The data includes the date, time, and location of each scan and is aggregated over time, potentially giving law enforcement an intimate picture of people’s daily lives.

Electronic tolls rely on the technology to scan cars in order to ensure tolls are paid.

Fox said that Enfield has never shared information with ICE, and said the ACLU of Connecticut’s assertion is an “oversimplification” of Enfield’s practices.

“That has never happened,” he said. “ICE has never contacted us and we’ve never contacted ICE.”

Fox said that while he’s not intimately familiar with the back end of the technology or why Enfield was included in the 2019 report, he opined that there may have been a common vendor that was sharing the information without the knowledge of individual police departments.
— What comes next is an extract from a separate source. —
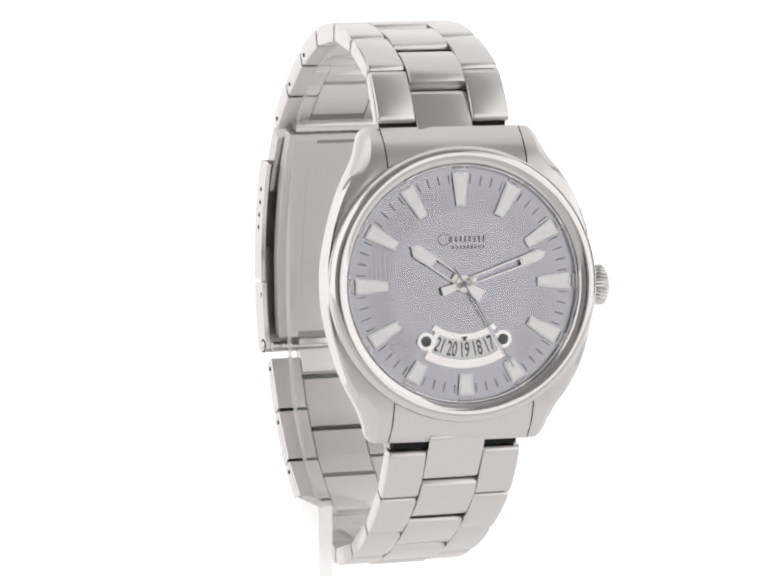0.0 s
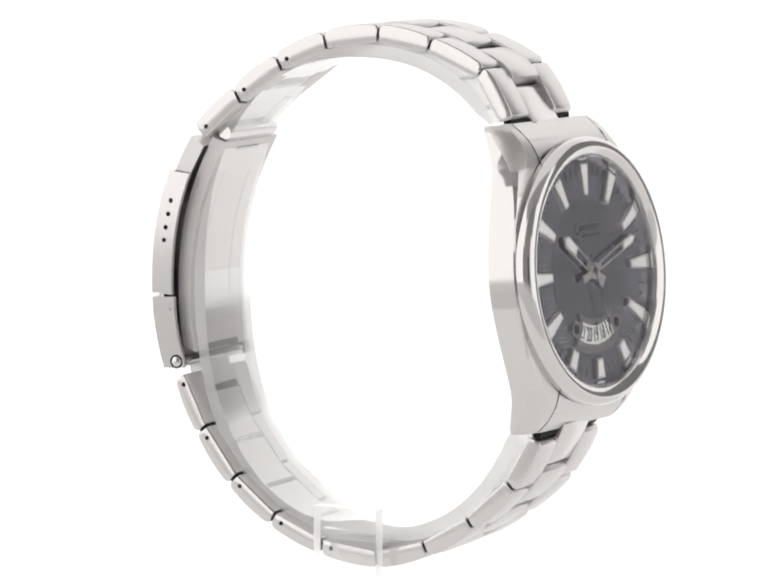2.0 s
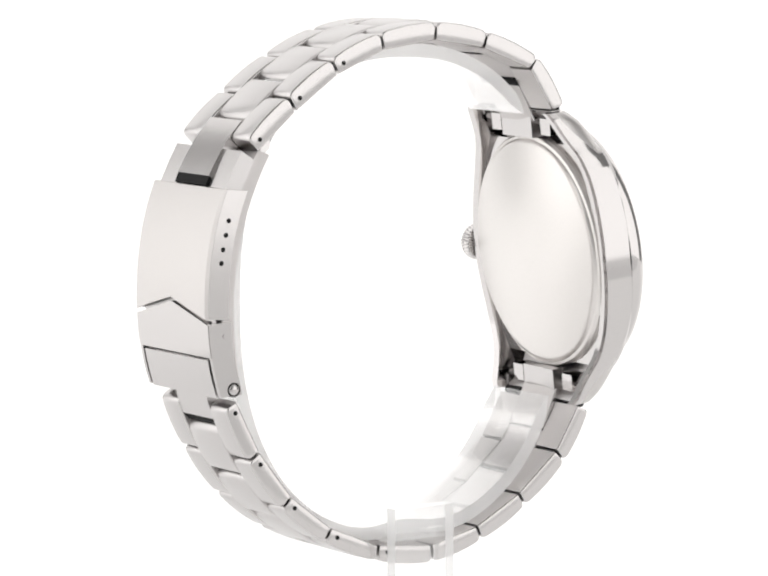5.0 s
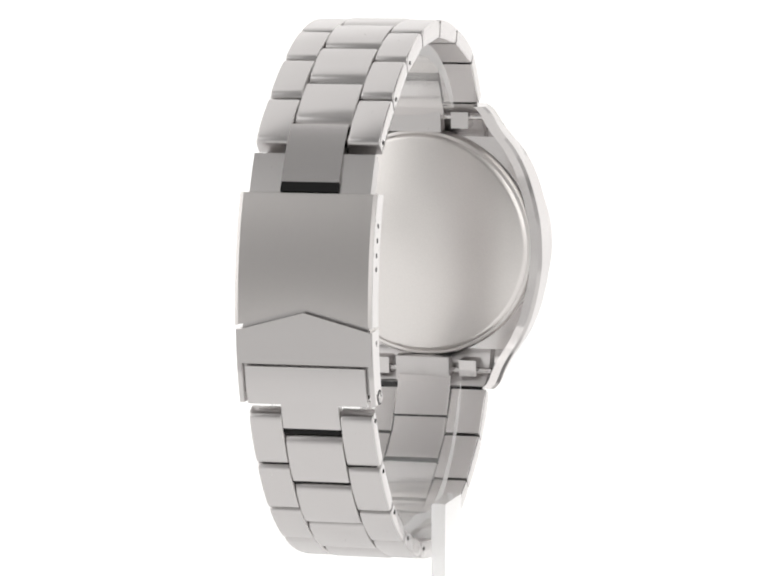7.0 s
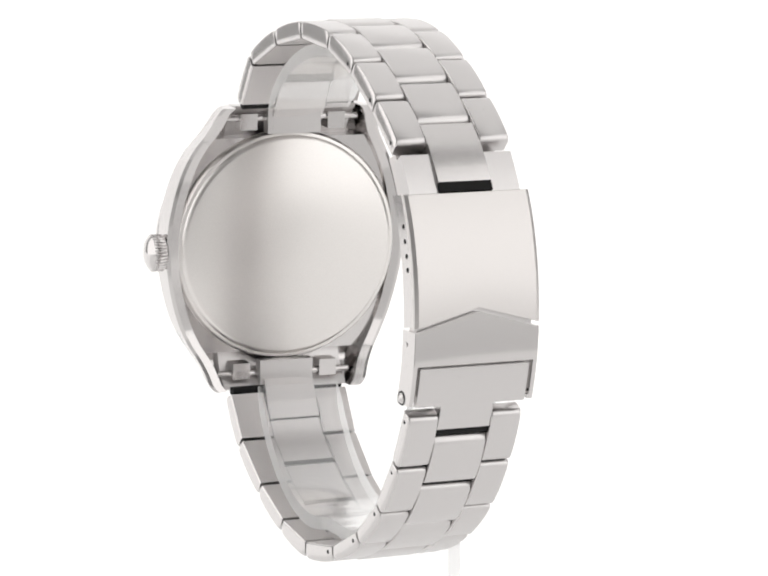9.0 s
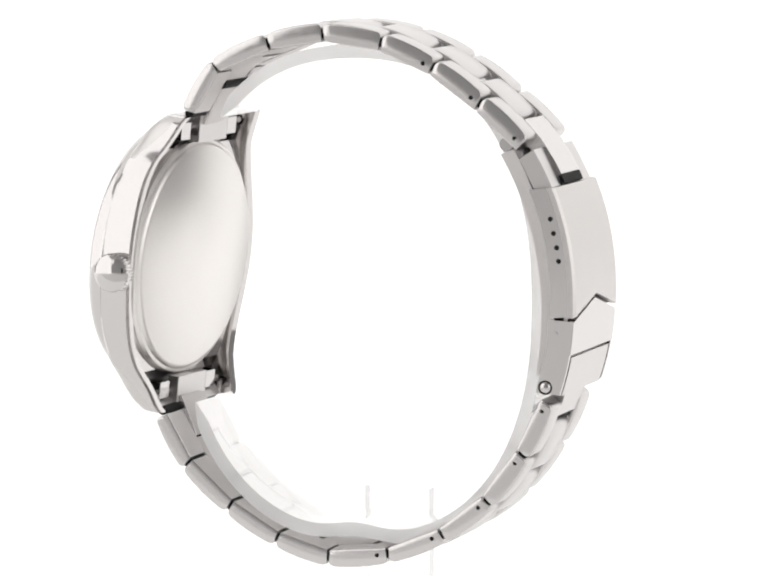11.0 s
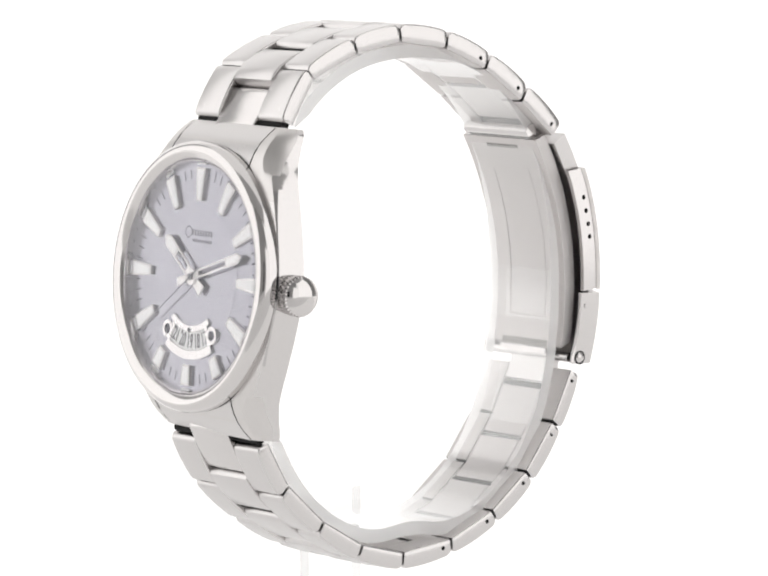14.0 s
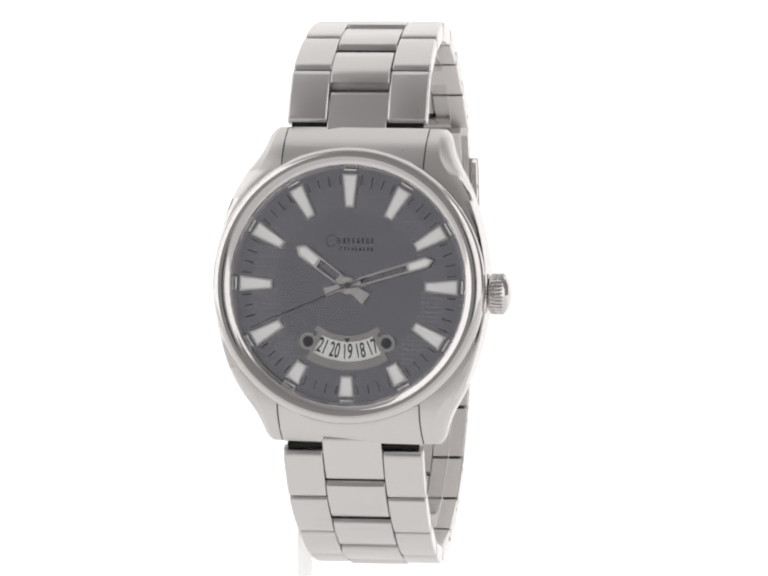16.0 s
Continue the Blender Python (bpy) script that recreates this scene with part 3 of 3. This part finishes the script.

Regardless, the information gathered from license plate readers doesn’t determine immigration status, he said.

“The license plate reader does not identify whether someone is legal or illegal,” Fox said.

The data in the Watertown system, Bernegger said, is stored for 60 days before it is purged.

If law enforcement agencies are all working with the same vendor, they have the ability to share with each other, he said.

Watertown has entered into agreements to share information with other municipal police departments, but no federal agency, Bernegger said.

State police data is purged every 90 days, Salerno said, adding that “the temporarily stored information is made available to law enforcement only.”

“We do not send the data to ICE,” Marra said referring to the Vernon Police Department. “We do share data with other law enforcement agencies if a legitimate law enforcement request is made.”

Police in Manchester and Glastonbury, both of which are believed to have stationary license plate readers, either declined or did not respond to requests for comment.